On luck and work ethics
“I was not lucky. I deserved it.”[3]
“I do not know anyone who has got to the top without hard work. That is the recipe. It will not always get you to the top, but should get you pretty near.”
General advice
“My policies are based not on some economics theory, but on things I and millions like me were brought up with: an honest day's work for an honest day's pay; live within your means; put by a nest egg for a rainy day; pay your bills on time; support the police.”
“If you want anything said, ask a man.
If you want something done, ask a woman.”
[1] Mainly from Thatcher, Margaret (2002) “Statecraft—Strategies for a changing world,” New York: Harper Collins.
[2] Although the exact wording is still being debated to this day, former British Prime Minister Margaret Thatcher famously went before her European Community colleagues in 1984 demanding that the UK not pay so much into the infamous Common Agricultural Policy (CAP) of agricultural subsidies since Britain believed it paid far more than it received in this scheme.
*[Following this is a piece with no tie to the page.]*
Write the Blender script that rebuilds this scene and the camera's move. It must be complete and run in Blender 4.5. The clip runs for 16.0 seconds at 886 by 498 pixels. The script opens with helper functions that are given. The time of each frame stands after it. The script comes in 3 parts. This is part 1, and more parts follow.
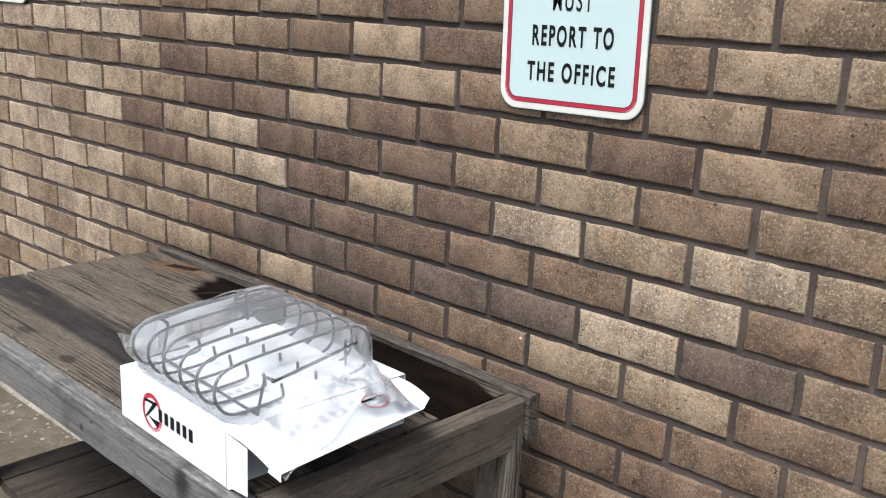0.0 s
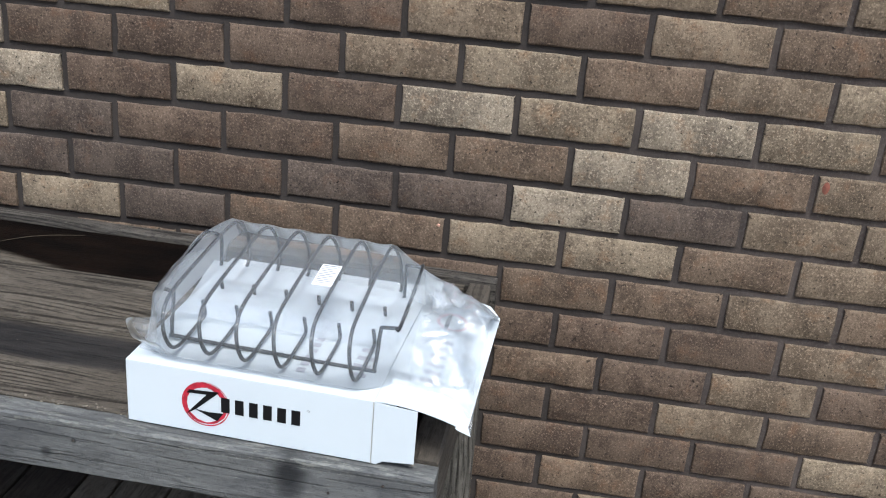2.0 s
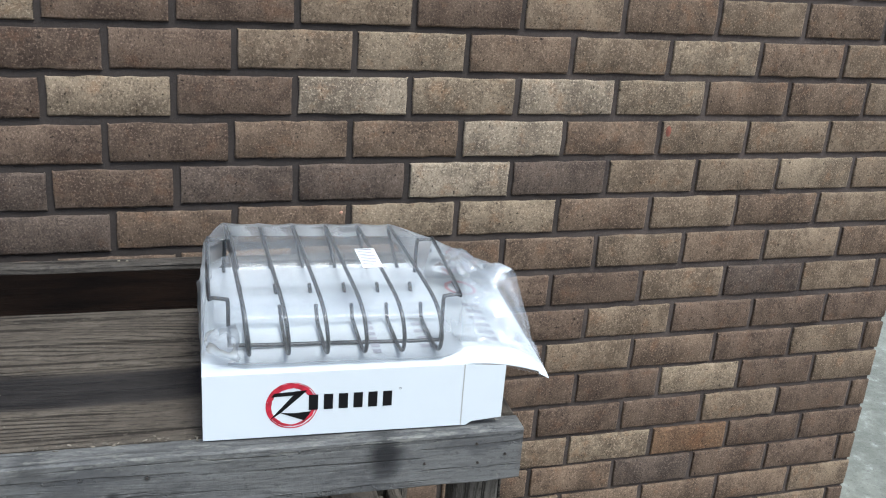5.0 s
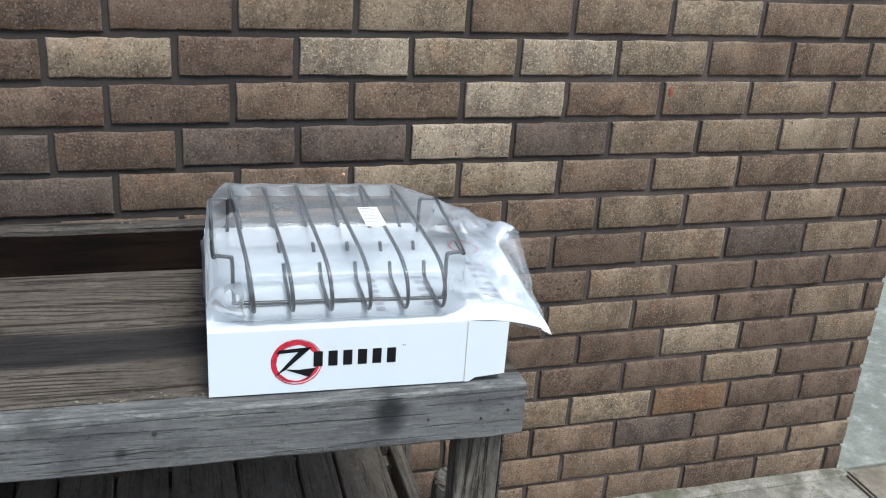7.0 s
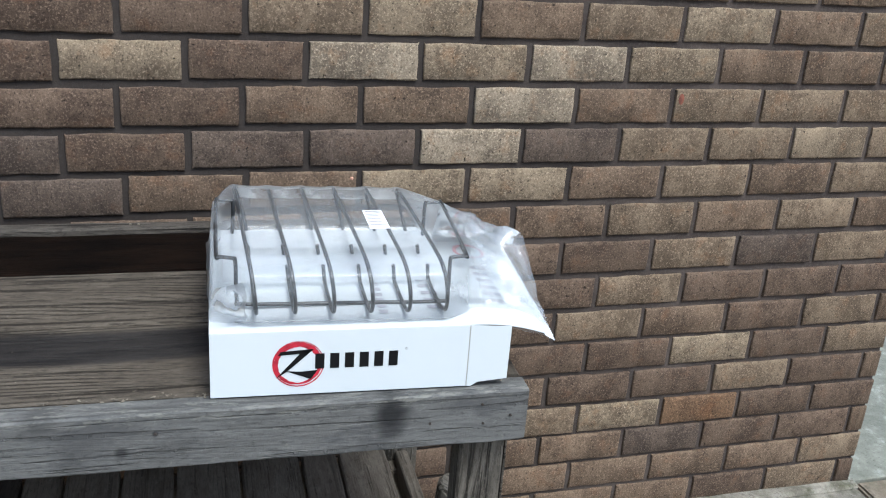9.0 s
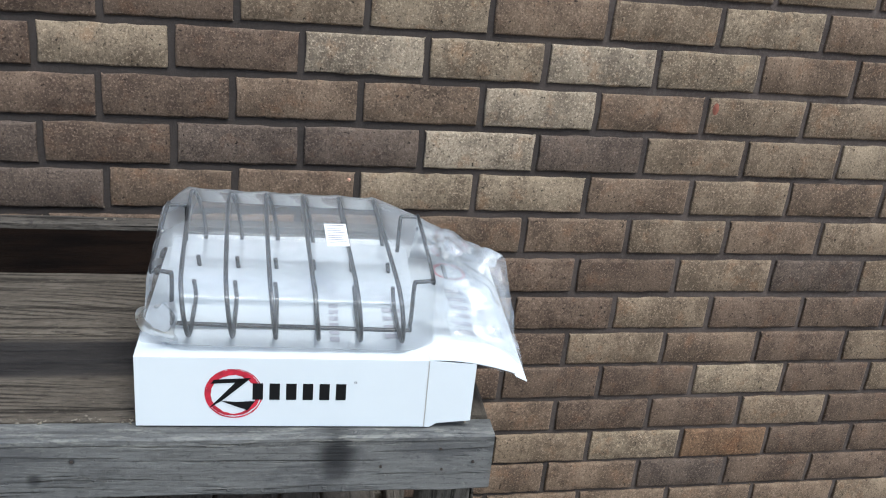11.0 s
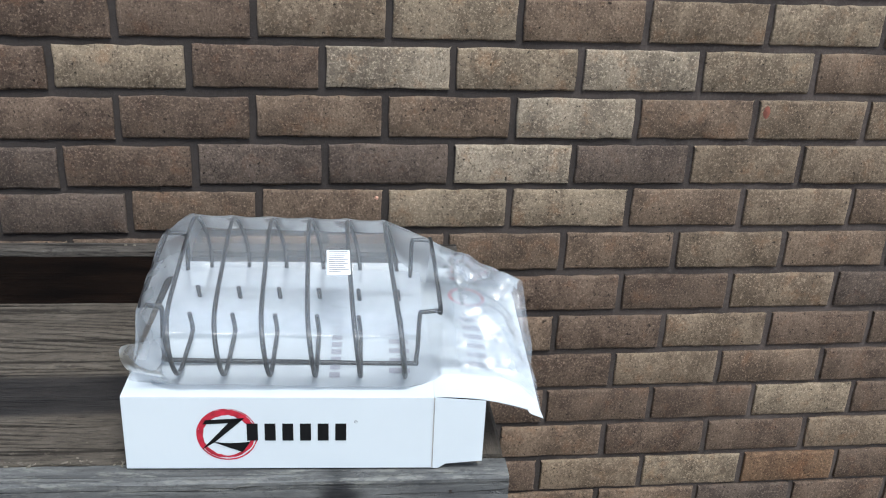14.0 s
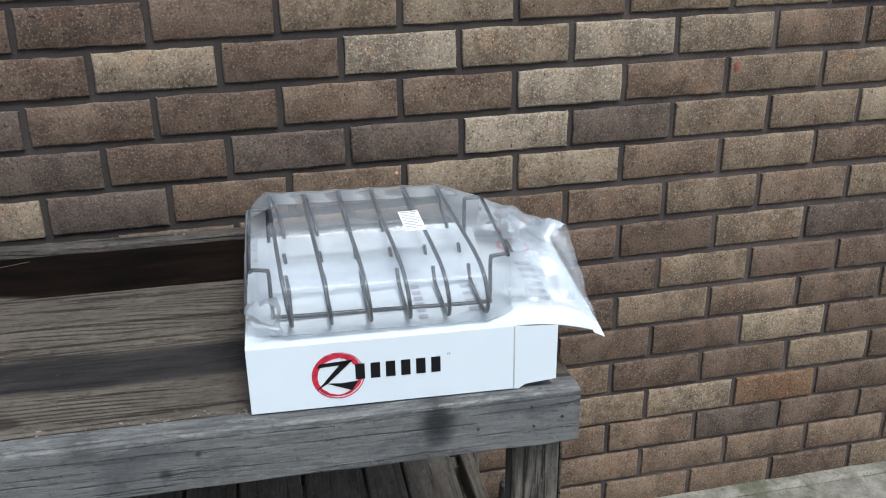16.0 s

Demanding a rebate, she slammed her handbag into the conference table and exclaimed something to the effect of "I want my money back!"
[3] 10-year old Margaret Thatcher told by a teacher how lucky she was to have won the poetry reading contest. Financial Times, 9 April 2013.
[4] Margaret Thatcher, Speech to the Atlantic Bridge, St Regis Hotel, New York City, 14 May 2003.
[5] Margaret Thatcher, Messages from Croatia (Zagreb: Croatian Institute for Culture and Information, 1998), 54.